Source data:
********

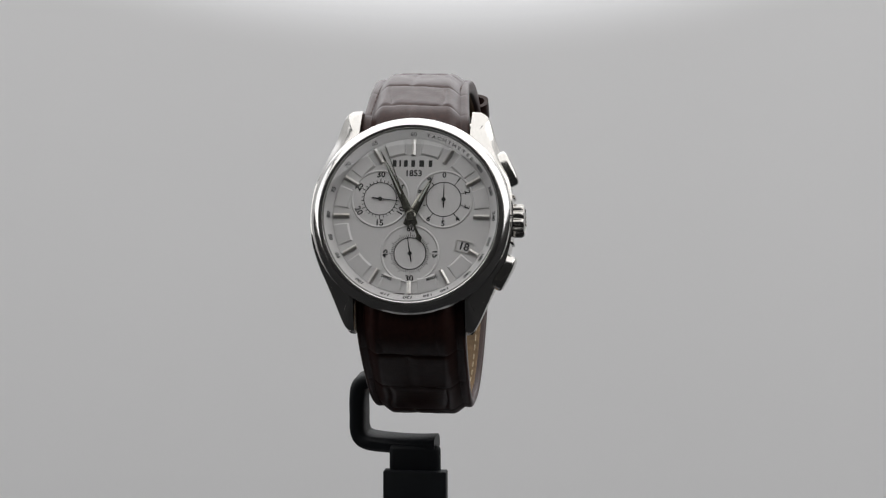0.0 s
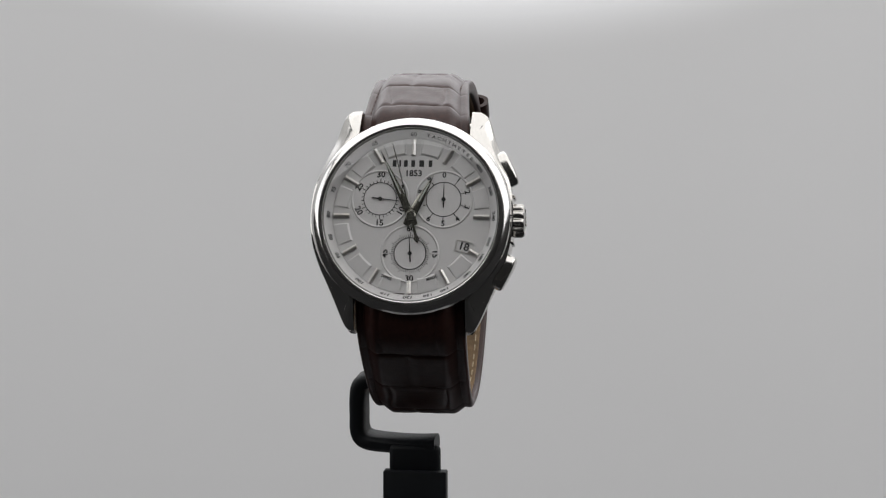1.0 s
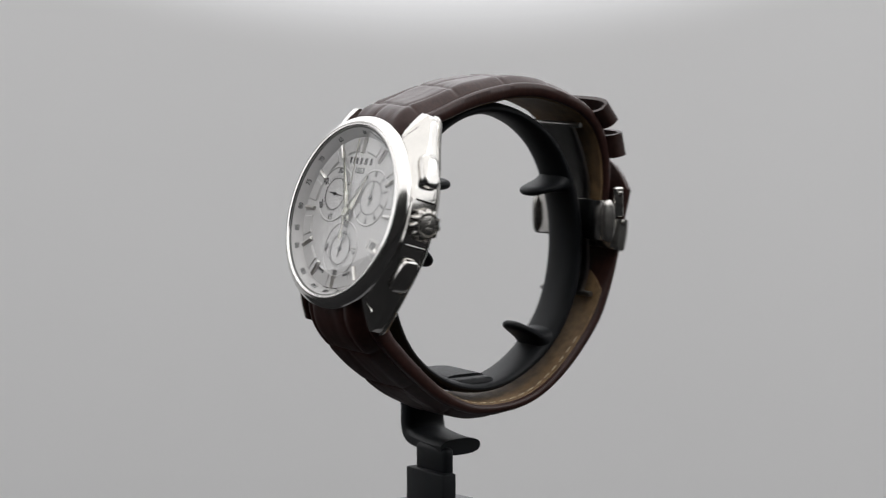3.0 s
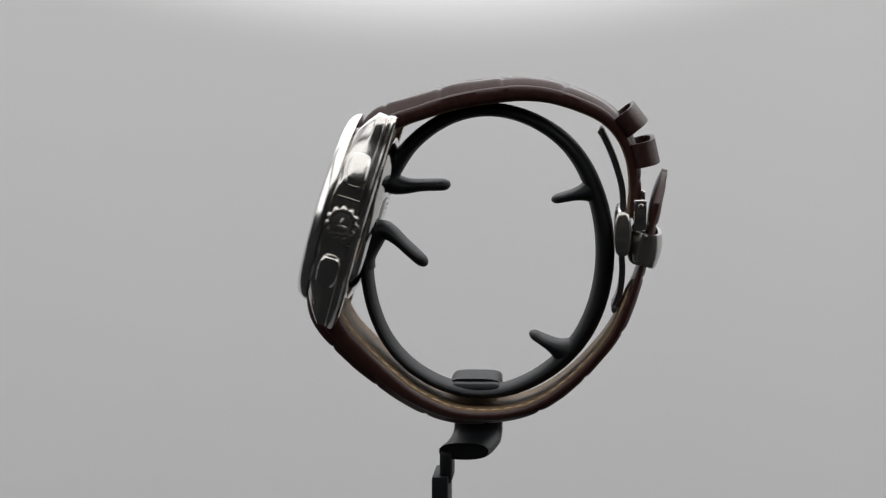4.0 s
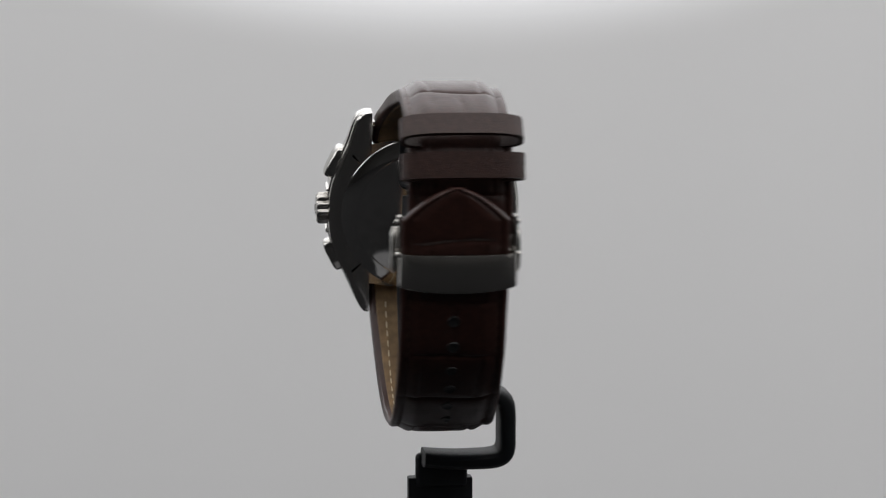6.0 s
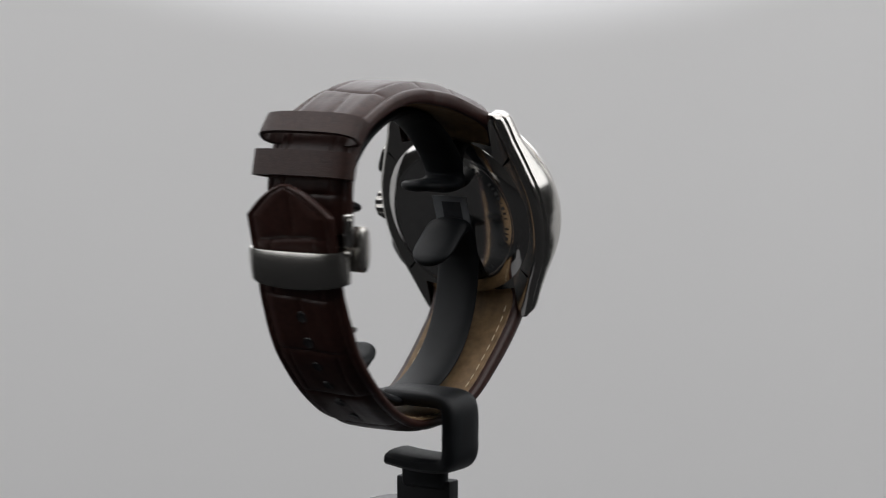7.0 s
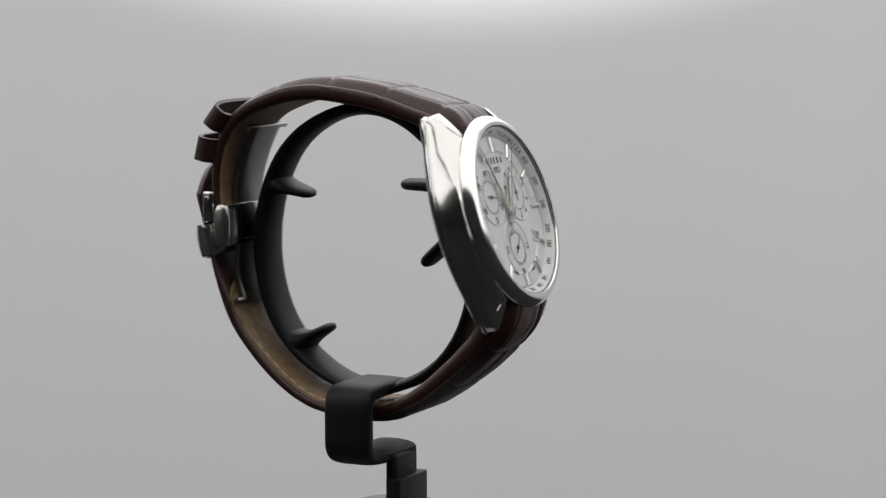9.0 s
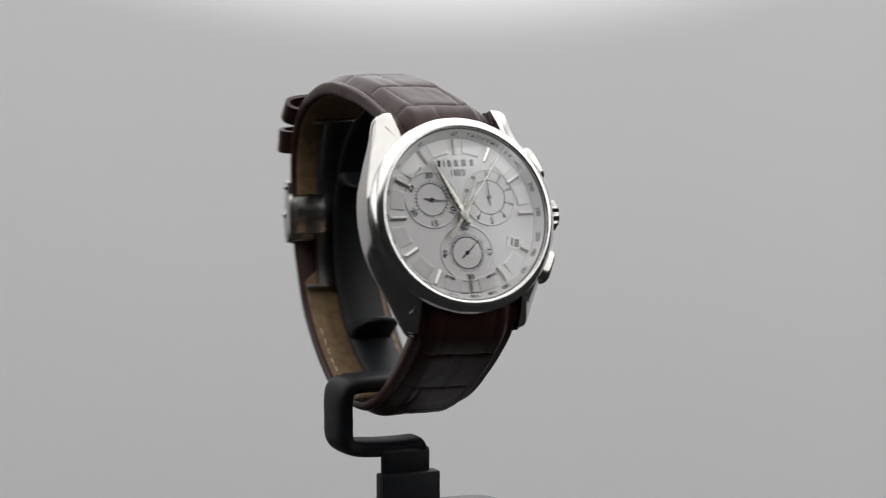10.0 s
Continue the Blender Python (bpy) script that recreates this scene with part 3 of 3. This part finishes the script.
def make_pointers(watch):
    made = {}
    made["hour_hand"] = (part("hour_hand", dauphine(9.6, 1.0, 2.2, 0.14), HAND, watch, "faceted steel hour hand"), 0, 0, 0.55, 27.5, 0.00833)
    made["minute_hand"] = (part("minute_hand", dauphine(15.4, 0.9, 2.2, 0.14), HAND, watch, "faceted steel minute hand"), 0, 0, 0.78, -26.5, 0.1)
    bm = flat([(-0.07, 15.3), (0.07, 15.3), (0.15, 0), (0.30, -4.2), (0.62, -5.0), (0, -6.0), (-0.62, -5.0), (-0.30, -4.2), (-0.15, 0)], 0, 0.12)
    merge(bm, lathe([(0, -0.2), (1.0, -0.2), (1.0, 0.1), (0.8, 0.28), (0, 0.3)], 32))
    made["chronograph_hand"] = (part("chronograph_hand", bm, HAND, watch, "slim steel chronograph hand"), 0, 0, 1.05, -21.7, 6.0)
    made["small_seconds_hand"] = (part("small_seconds_hand", pointer(3.7, 1.7, 0.13, 0.08), PRINT, watch, "dark small seconds hand"), 0, -7.6, 0.22, -10.5, 6.0)
    made["minute_counter_hand"] = (part("minute_counter_hand", pointer(3.5, 1.7, 0.13, 0.08), PRINT, watch, "dark counter hand"), -6.4, 3.5, 0.22, 96.0, 0.2)
    made["tenths_counter_hand"] = (part("tenths_counter_hand", pointer(3.5, 1.7, 0.13, 0.08), PRINT, watch, "dark counter hand"), 6.4, 3.5, 0.22, 0.0, 0.0)
    part("lume_strip", box(0.26, 4.2, 0.03, (0, 5.4, 0.215)), LUME, made["hour_hand"][0], "pale lume")
    part("lume_strip", box(0.26, 7.4, 0.03, (0, 8.6, 0.205)), LUME, made["minute_hand"][0], "pale lume")
    return made


make_set()
stand = make_stand()
watch = new("wristwatch")
tagged(watch, "steel chronograph wristwatch on a brown leather strap", "wristwatch")
watch.location.z = LIFT
make_case(watch)
make_dial(watch)
pointers = make_pointers(watch)
make_strap(watch)
make_clasp(watch)

TURN = [(0.0, 0.0), (1.5, 0.0), (1.6, 0.1), (1.7, 0.9), (1.8, 2.8), (1.9, 5.4), (2.0, 8.8), (2.2, 15.8), (2.4, 23.0), (3.3, 58.7), (10.0, 328.0)]
FIRST = 7.0


def motions():
    """The stand turns at a steady forty degrees a second once it has started; the running pointers turn on the dial."""
    rows = []
    for (t0, a0), (t1, a1) in zip(TURN, TURN[1:]):
        n = max(1, round((t1 - t0) / 0.5))
        rows += [(t0 + (t1 - t0) * k / n, a0 + (a1 - a0) * k / n) for k in range(n)]
    rows.append(TURN[-1])
    for thing in (stand, watch):
        walk(thing, [(t, pose(0, 0, LIFT, 0, 0, -(FIRST + a))) for t, a in rows])
    for ob, x, y, z, a, rate in pointers.values():
        walk(ob, [(t, CASE @ shift(x, y, z, 0, 0, -(a + rate * t))) for t in (0.0, 2.5, 5.0, 7.5, 10.0)])


motions()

********

Print out the lines exactly, skipping any picture.

0.0 s
1.0 s
3.0 s
4.0 s
6.0 s
7.0 s
9.0 s
10.0 s
Continue the Blender Python (bpy) script that recreates this scene with part 3 of 3. This part finishes the script.
def make_pointers(watch):
    made = {}
    made["hour_hand"] = (part("hour_hand", dauphine(9.6, 1.0, 2.2, 0.14), HAND, watch, "faceted steel hour hand"), 0, 0, 0.55, 27.5, 0.00833)
    made["minute_hand"] = (part("minute_hand", dauphine(15.4, 0.9, 2.2, 0.14), HAND, watch, "faceted steel minute hand"), 0, 0, 0.78, -26.5, 0.1)
    bm = flat([(-0.07, 15.3), (0.07, 15.3), (0.15, 0), (0.30, -4.2), (0.62, -5.0), (0, -6.0), (-0.62, -5.0), (-0.30, -4.2), (-0.15, 0)], 0, 0.12)
    merge(bm, lathe([(0, -0.2), (1.0, -0.2), (1.0, 0.1), (0.8, 0.28), (0, 0.3)], 32))
    made["chronograph_hand"] = (part("chronograph_hand", bm, HAND, watch, "slim steel chronograph hand"), 0, 0, 1.05, -21.7, 6.0)
    made["small_seconds_hand"] = (part("small_seconds_hand", pointer(3.7, 1.7, 0.13, 0.08), PRINT, watch, "dark small seconds hand"), 0, -7.6, 0.22, -10.5, 6.0)
    made["minute_counter_hand"] = (part("minute_counter_hand", pointer(3.5, 1.7, 0.13, 0.08), PRINT, watch, "dark counter hand"), -6.4, 3.5, 0.22, 96.0, 0.2)
    made["tenths_counter_hand"] = (part("tenths_counter_hand", pointer(3.5, 1.7, 0.13, 0.08), PRINT, watch, "dark counter hand"), 6.4, 3.5, 0.22, 0.0, 0.0)
    part("lume_strip", box(0.26, 4.2, 0.03, (0, 5.4, 0.215)), LUME, made["hour_hand"][0], "pale lume")
    part("lume_strip", box(0.26, 7.4, 0.03, (0, 8.6, 0.205)), LUME, made["minute_hand"][0], "pale lume")
    return made


make_set()
stand = make_stand()
watch = new("wristwatch")
tagged(watch, "steel chronograph wristwatch on a brown leather strap", "wristwatch")
watch.location.z = LIFT
make_case(watch)
make_dial(watch)
pointers = make_pointers(watch)
make_strap(watch)
make_clasp(watch)

TURN = [(0.0, 0.0), (1.5, 0.0), (1.6, 0.1), (1.7, 0.9), (1.8, 2.8), (1.9, 5.4), (2.0, 8.8), (2.2, 15.8), (2.4, 23.0), (3.3, 58.7), (10.0, 328.0)]
FIRST = 7.0


def motions():
    """The stand turns at a steady forty degrees a second once it has started; the running pointers turn on the dial."""
    rows = []
    for (t0, a0), (t1, a1) in zip(TURN, TURN[1:]):
        n = max(1, round((t1 - t0) / 0.5))
        rows += [(t0 + (t1 - t0) * k / n, a0 + (a1 - a0) * k / n) for k in range(n)]
    rows.append(TURN[-1])
    for thing in (stand, watch):
        walk(thing, [(t, pose(0, 0, LIFT, 0, 0, -(FIRST + a))) for t, a in rows])
    for ob, x, y, z, a, rate in pointers.values():
        walk(ob, [(t, CASE @ shift(x, y, z, 0, 0, -(a + rate * t))) for t in (0.0, 2.5, 5.0, 7.5, 10.0)])


motions()